Questo per quanto riguarda la teoria. La struttura istituzionale e le politiche imposte dall’Unione Monetaria hanno invece una matrice fortemente ideologica e cercano di forzare la sostenibilità dell’area attraverso l’imposizione di regole e di così dette “riforme strutturali” finalizzate a creare surrettiziamente i requisiti della sostenibilità. Il mercato del lavoro “deve” essere flessibile così come i salari e i prezzi; il lavoro come il capitale “deve” essere mobile all’interno dell’eurozona.

La partecipazione all’unione monetaria impone pertanto di fare le riforme, impone cioè di modificare l’ordine economico-sociale in coerenza con i paradigmi ideologici codificati nei trattati. Allora, quanto meno, sarebbe opportuno dare loro la corretta denominazione considerando che le riforme sono state fatte nei trent’anni gloriosi del secondo dopo guerra e sono state grandi conquiste che hanno fatto avanzare i diritti sociali e le condizioni dei lavoratori riducendo le disuguaglianze. Penso allo statuto dei lavoratori, al sistema sanitario nazionale, alle norme a tutela delle persone sui luoghi di lavoro, alle pensioni. Quello che oggi ci è richiesto di fare è di smantellare quelle riforme. Allora definiamole con il loro nome corretto: sono controriforme e sono finalizzate a surrogare, con la svalutazione del lavoro e con la deflazione, la perduta possibilità della svalutazione del valore esterno della moneta. E si tratta di prescrizioni che vengono presentate come necessità oggettive nascondendone la valenza fortemente politica e l’impatto che esse hanno sul conflitto distributivo, il problema più strettamente politico che l’economia è chiamata ad affrontare.
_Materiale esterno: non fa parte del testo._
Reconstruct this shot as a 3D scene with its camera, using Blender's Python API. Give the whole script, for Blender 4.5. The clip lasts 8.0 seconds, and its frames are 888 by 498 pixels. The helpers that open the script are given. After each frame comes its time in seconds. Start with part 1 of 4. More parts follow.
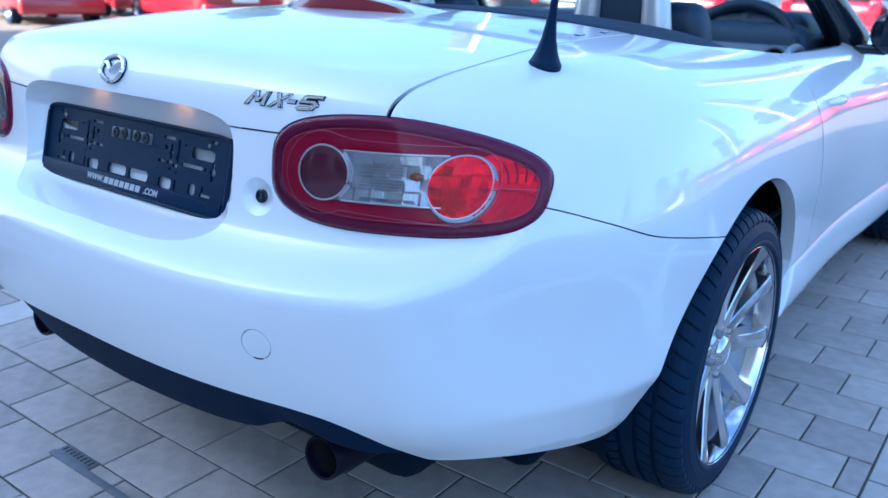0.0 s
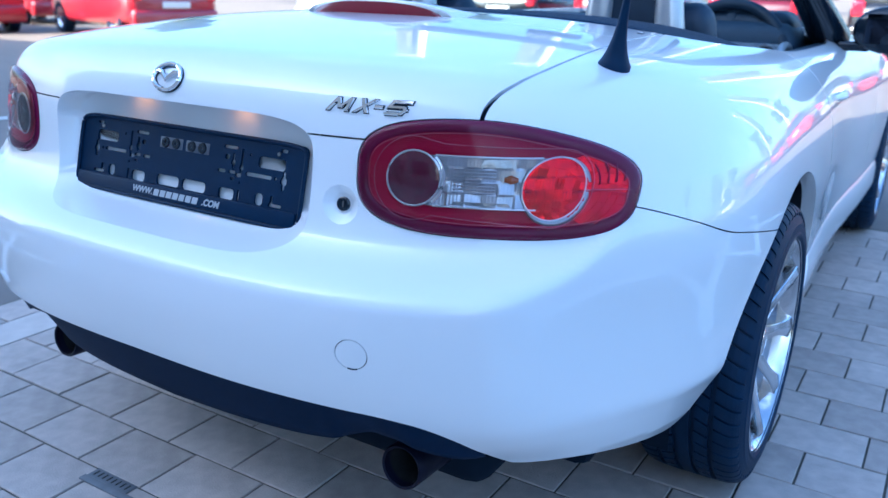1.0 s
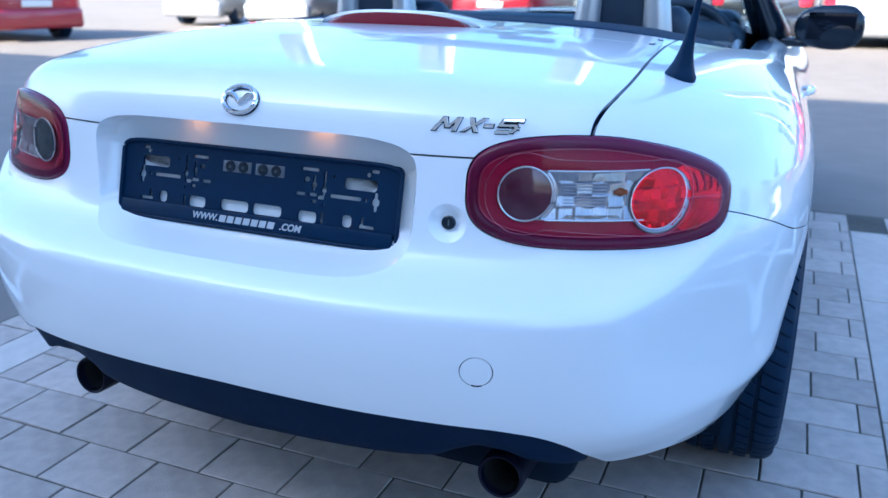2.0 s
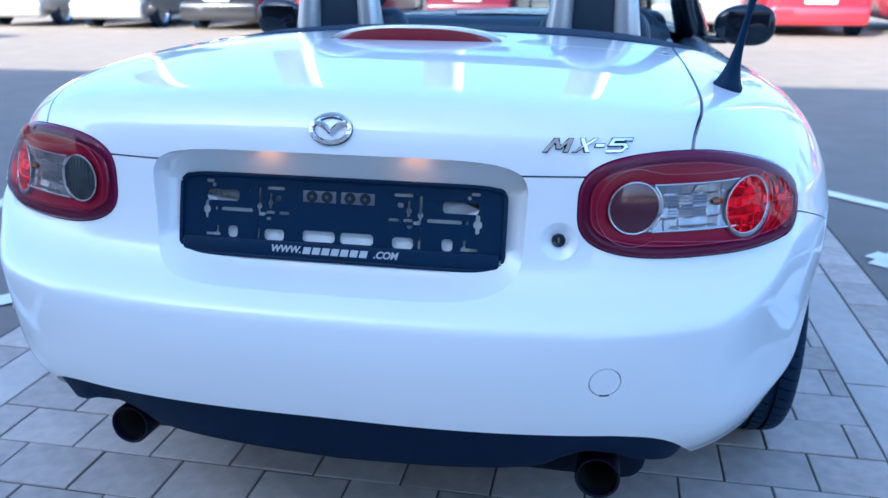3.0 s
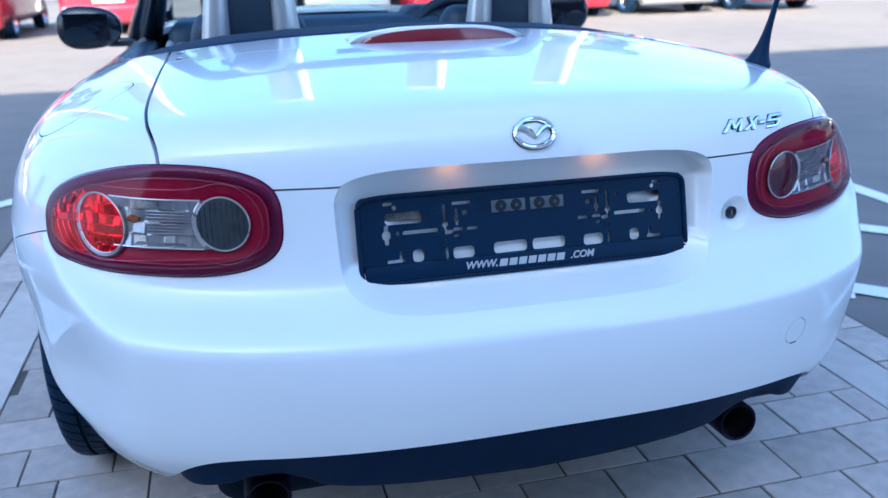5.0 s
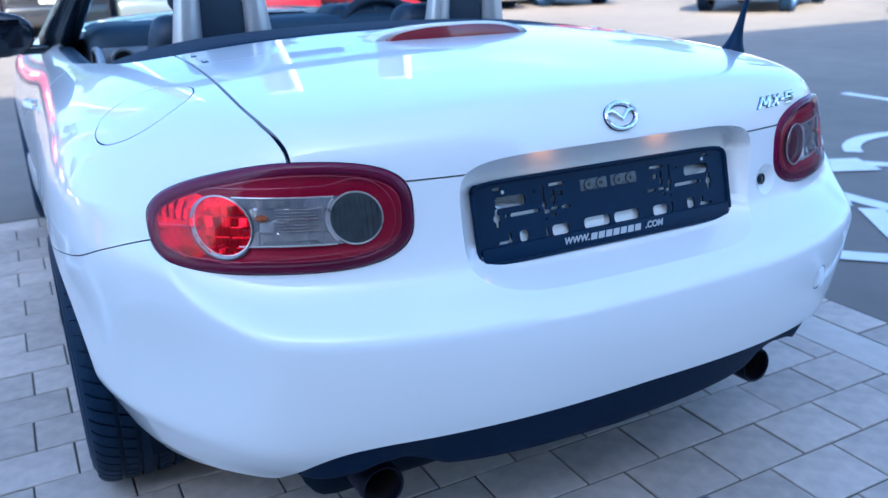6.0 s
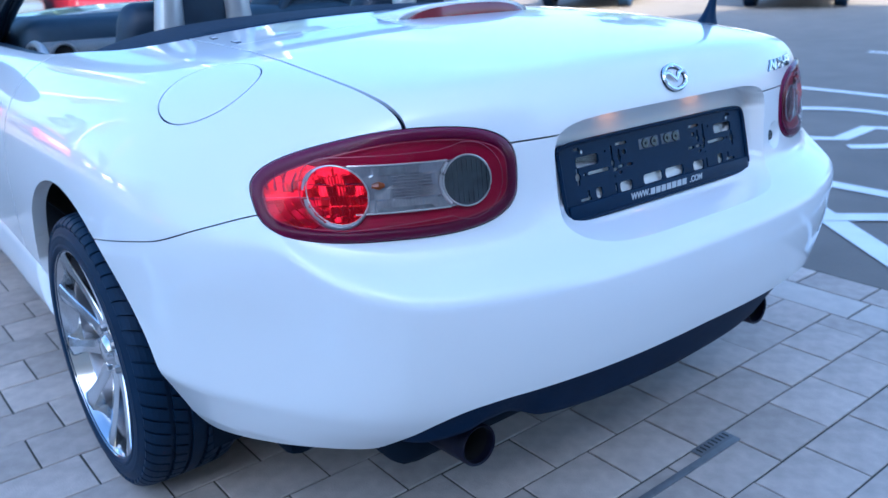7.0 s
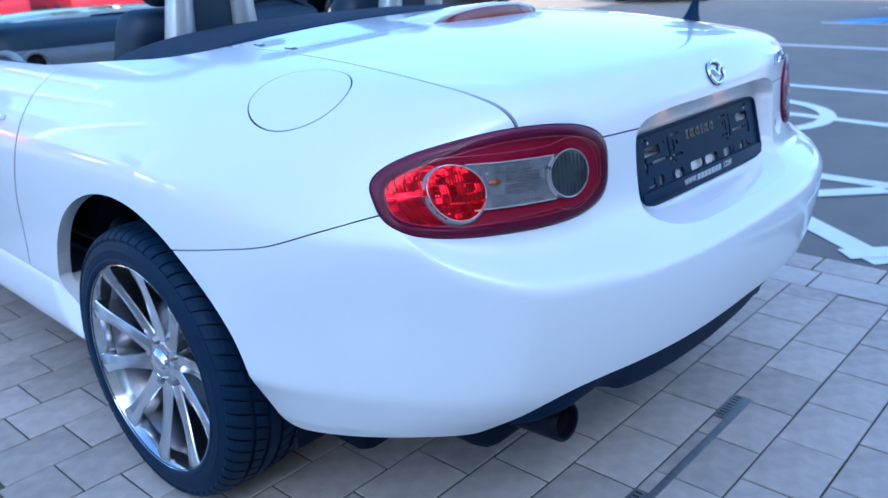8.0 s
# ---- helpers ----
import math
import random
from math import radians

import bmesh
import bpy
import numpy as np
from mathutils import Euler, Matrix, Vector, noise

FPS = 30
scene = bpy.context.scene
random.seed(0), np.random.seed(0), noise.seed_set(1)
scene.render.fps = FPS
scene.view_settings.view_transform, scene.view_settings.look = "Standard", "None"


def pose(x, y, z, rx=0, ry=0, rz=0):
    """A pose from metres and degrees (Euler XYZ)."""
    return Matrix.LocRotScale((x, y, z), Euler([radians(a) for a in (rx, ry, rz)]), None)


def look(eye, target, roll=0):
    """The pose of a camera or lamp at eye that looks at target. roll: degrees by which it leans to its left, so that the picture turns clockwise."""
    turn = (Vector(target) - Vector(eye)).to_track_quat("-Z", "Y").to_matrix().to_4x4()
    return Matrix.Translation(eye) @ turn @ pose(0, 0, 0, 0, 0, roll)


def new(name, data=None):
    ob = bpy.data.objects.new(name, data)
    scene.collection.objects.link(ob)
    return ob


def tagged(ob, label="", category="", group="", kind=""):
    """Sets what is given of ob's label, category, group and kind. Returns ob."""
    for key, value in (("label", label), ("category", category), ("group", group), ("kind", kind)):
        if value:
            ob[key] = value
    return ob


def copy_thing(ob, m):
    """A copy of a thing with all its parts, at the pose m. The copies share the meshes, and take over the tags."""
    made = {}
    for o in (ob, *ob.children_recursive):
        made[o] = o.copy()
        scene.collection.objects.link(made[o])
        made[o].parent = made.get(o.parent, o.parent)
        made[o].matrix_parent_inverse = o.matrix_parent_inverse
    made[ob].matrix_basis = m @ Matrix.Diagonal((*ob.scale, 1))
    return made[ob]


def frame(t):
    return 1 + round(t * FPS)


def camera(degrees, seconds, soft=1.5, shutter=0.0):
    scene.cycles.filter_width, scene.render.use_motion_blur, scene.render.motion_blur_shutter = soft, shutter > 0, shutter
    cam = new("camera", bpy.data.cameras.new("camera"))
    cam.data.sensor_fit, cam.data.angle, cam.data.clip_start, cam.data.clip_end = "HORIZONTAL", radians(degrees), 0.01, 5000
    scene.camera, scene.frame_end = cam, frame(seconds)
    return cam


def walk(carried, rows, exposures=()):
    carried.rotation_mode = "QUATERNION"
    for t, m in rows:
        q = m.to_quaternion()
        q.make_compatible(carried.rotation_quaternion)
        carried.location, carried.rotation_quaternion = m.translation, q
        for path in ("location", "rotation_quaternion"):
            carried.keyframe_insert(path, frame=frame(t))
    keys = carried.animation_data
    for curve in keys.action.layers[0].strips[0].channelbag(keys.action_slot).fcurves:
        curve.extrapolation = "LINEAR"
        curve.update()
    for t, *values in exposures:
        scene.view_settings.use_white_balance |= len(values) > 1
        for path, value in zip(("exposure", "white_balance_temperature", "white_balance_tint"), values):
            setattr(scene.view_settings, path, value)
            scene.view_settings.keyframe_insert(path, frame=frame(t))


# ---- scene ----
cam = camera(56.7, 8.0, soft=1.45)
PATH = [
    (0, (1.287, -0.818, 1.006), (0.151, 0.708, 0.39), 1.6),
    (0.5, (1.204, -0.86, 0.999), (0.119, 0.705, 0.389), 1.4),
    (1, (1.097, -0.944, 1.001), (0.095, 0.677, 0.395), 1.1),
    (1.5, (0.96, -1.019, 1.009), (0.076, 0.667, 0.397), 0.8),
    (3, (0.414, -1.227, 1.082), (0.045, 0.632, 0.444), -0.1),
    (3.5, (0.204, -1.23, 1.083), (0.028, 0.654, 0.435), -0.5),
    (4, (0.001, -1.194, 1.085), (0.033, 0.694, 0.425), -0.8),
    (4.5, (-0.211, -1.195, 1.092), (0.035, 0.677, 0.434), -1.1),
    (6, (-0.882, -1.089, 1.108), (-0.014, 0.585, 0.439), -1.6),
    (6.5, (-1.084, -1.041, 1.11), (-0.055, 0.538, 0.439), -1.8),
    (7, (-1.246, -0.926, 1.074), (-0.075, 0.548, 0.399), -1.9),
    (7.5, (-1.4, -0.798, 1.085), (-0.11, 0.571, 0.405), -2.0),
    (8, (-1.56, -0.724, 1.103), (-0.175, 0.543, 0.413), -2.1),
]
EXPOSURE = 2.66
walk(cam, [(t, look(eye, target, roll)) for t, eye, target, roll in PATH], exposures=[(0, EXPOSURE + 0.03, 4550, 5), (4, EXPOSURE, 4550, 5), (6.5, EXPOSURE - 0.06, 4550, 5), (8, EXPOSURE - 0.06, 4550, 5)])
cam.data.dof.use_dof = True
cam.data.dof.focus_distance = 1.3
cam.data.dof.aperture_fstop = 5.2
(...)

Sotto questo punto di vista, l’idea che l’euro abbia fallito è pericolosamente ingenua. L’euro sta facendo esattamente ed efficacemente ciò che l’ideologia neoliberale, e le élite economiche e intellettuali che hanno portato i paesi membri a sottoscrivere il trattato di Maastricht, avevano previsto e pianificato che facesse. La teoria delle AVO aveva evidenziato l’insostenibilità del progetto e aveva cercato di individuare, senza successo, condizioni di supplenza che potessero surrogare la carenza strutturale che costituisce il peccato originale dell’eurozona: la mancanza di un reale bilancio pubblico e la conseguente impossibilità di effettuare trasferimenti fiscali compensativi tra regioni come avviene in ogni area valutaria che corrisponda ad uno Stato sovrano.

 Dopo vent’anni di storia, l’Unione Monetaria si trova ora davanti alla linea rossa che deciderà il suo destino. O la sorpassa iniziando un reale percorso federativo. O sarà costretta a fare molti passi indietro recitando il mea culpa per i peccati commessi. In entrambi i casi assisteremo alla rivincita della teoria economica sull’ideologia.